I spent a summer in high school on an archaeological dig at an Arikara village where the Sioux had killed over 600 men women and children and dumped their bodies in the village's fortification ditch. Seeing women and children's skulls crushed by Sioux tomahawks has, at least for me, put another face on the Sioux getting displaced by white settlers, miners and cavalry 150 years later. In my less charitable moments, I look at it from the "karma is a real bitch" perspective.
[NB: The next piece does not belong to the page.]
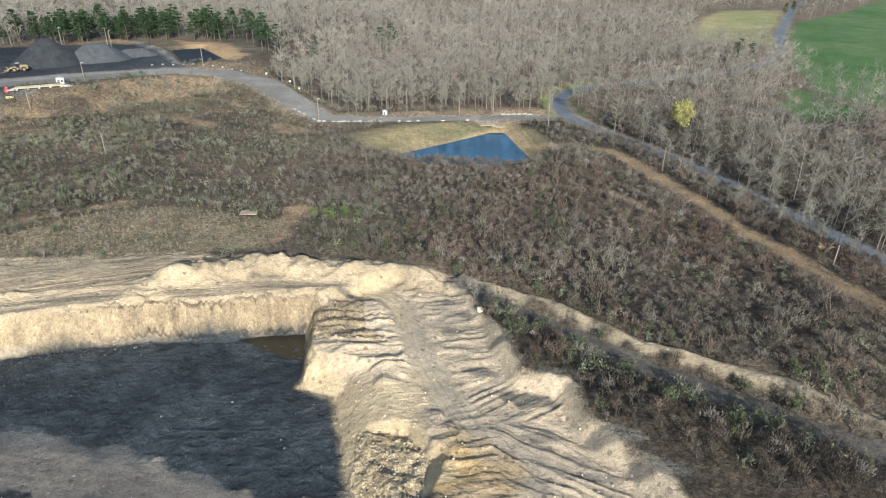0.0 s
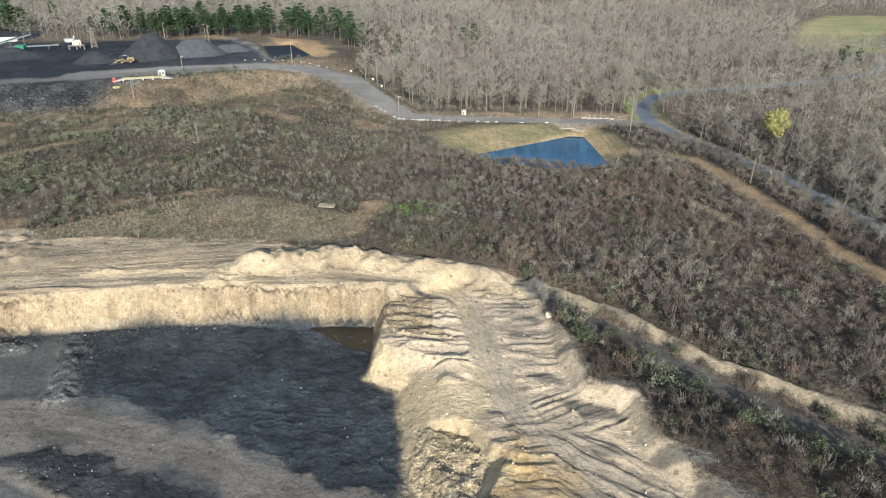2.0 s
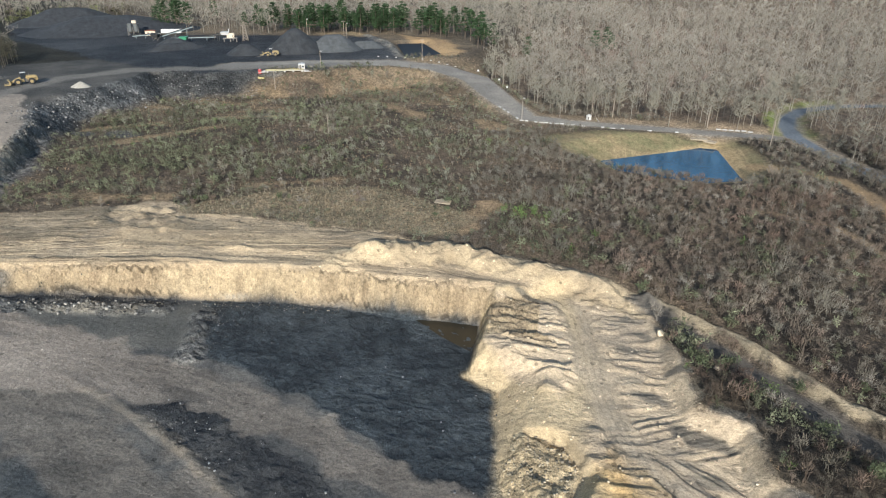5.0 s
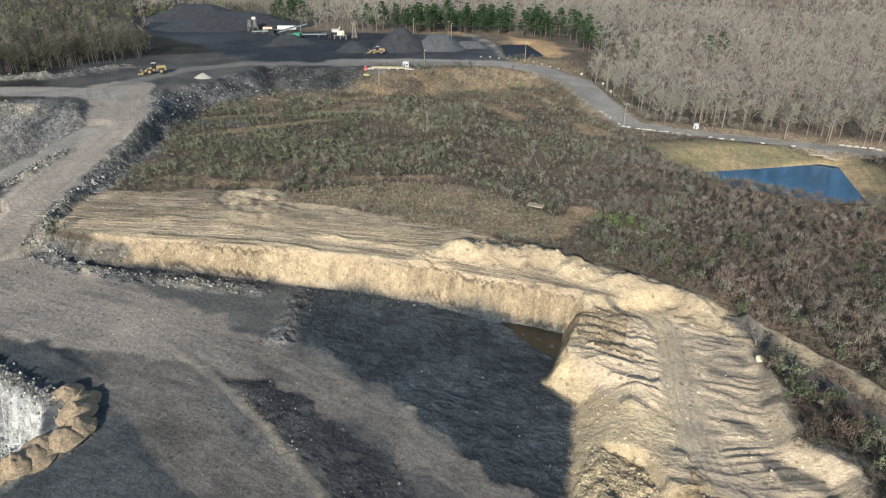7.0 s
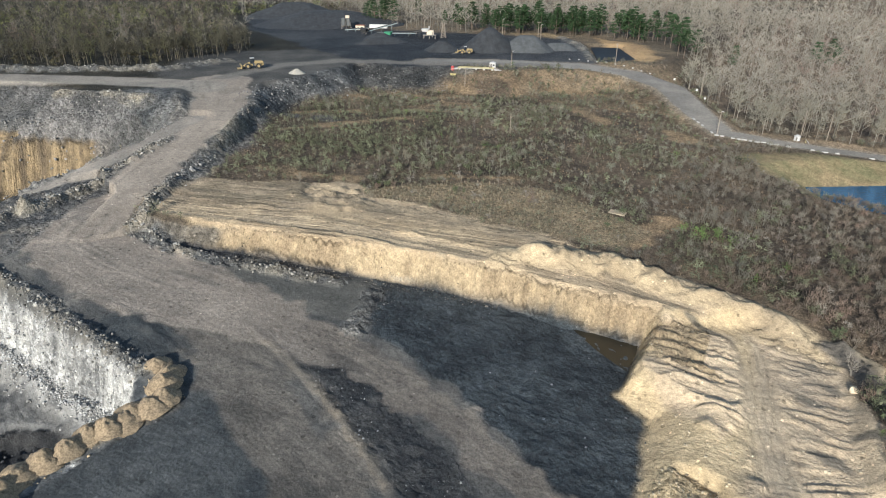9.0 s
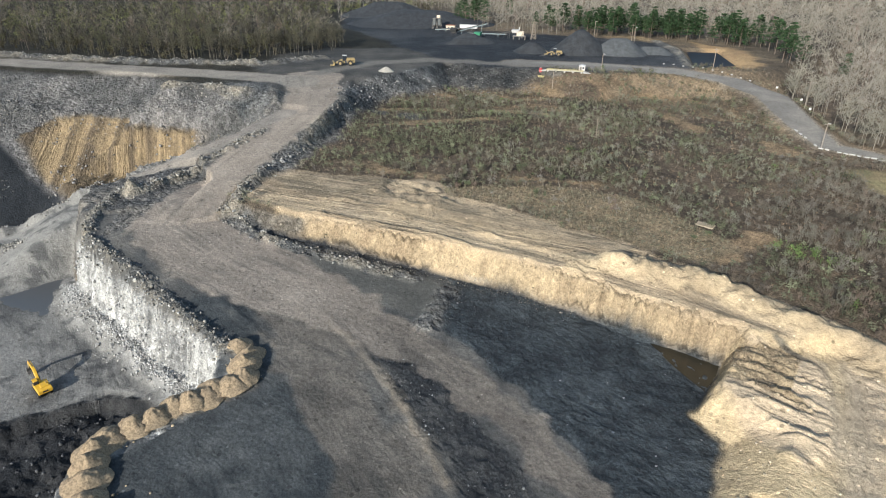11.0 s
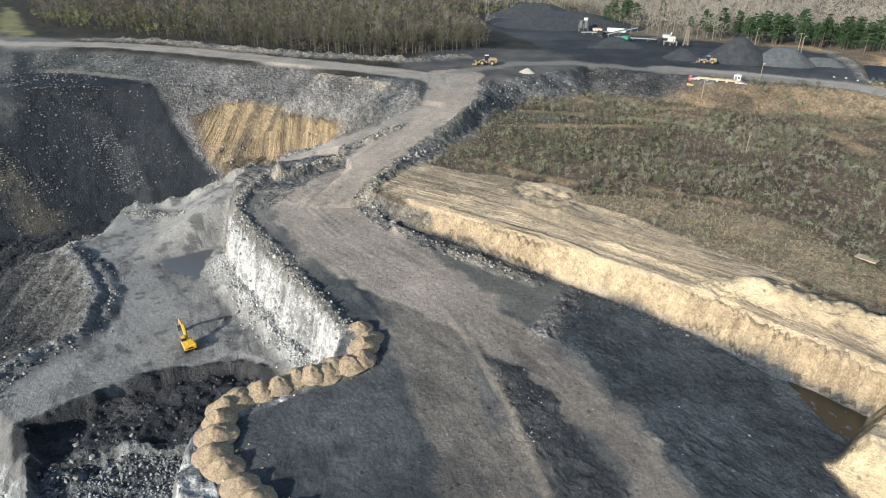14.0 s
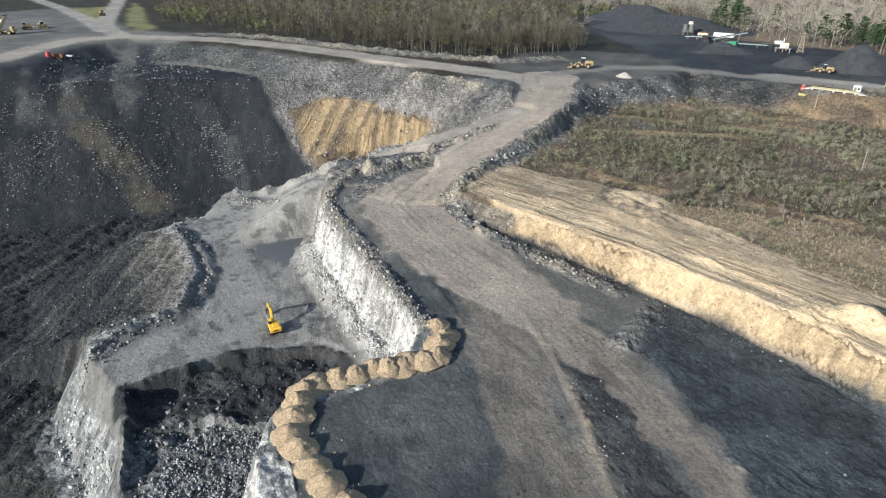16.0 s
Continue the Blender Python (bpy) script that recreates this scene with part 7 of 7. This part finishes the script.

At a minimum it pretty well vacated any belief I had that the Sioux have ever had a legitimate claim to the Black Hills. They conquered them, and they then lost them to someone else. It really is as simple as that.
 
Major Reno was accused of being drunk, however much of that is based on a statement that "There wasn't enough liquor in the unit to get him drunk." Supposedly Reno was such an imbiber that it would have taken a lot for him to become inebriated, and no liquor had been taken on the campaign-on July 4, one officer lamented that they had "nothing but coffee to celebrate the memory of George Washington."
 
My grandmother was born in 1898 and lived for a number of years in the 1910 timeframe at Rosebud, Montana on the Cheyenne reservation. She was a "little redheaded girl" at the time and the tribal members were fond of her. She knew quite a number of older men - most would have been mid-50's or older - who fought Custer. She told me they occasionally told her stories of it. Apparently, they were not much impressed with Custer's military acumen. She moved with her family to Cody, WY in about 1915, and her Dad and a partner of his bought Pahaska Teepee at the east entrance to Yellowstone in about 1918. She knew Buffalo Bill and his wife before he died. She didn't care for him at all but she did like his wife quite a lot. Point of all this is that we're not very far removed from these events, and it was still possible when I was a kid to talk to people who had actually participated in them or had at least known people who had. It's a shame they're all gone now. The ones I knew were wonderous folks!
 
Dr. DeWolf, the regimental surgeon, had the only Springfield rifle and crawled from Trooper to Trooper on Reno hill to clear jammed carbines with his ramrod.

this is incorrect. dr. james dewolf was killed while attempting to ascend the bluffs along with reno's troops during reno's retreat or "charge" across the river from the timber.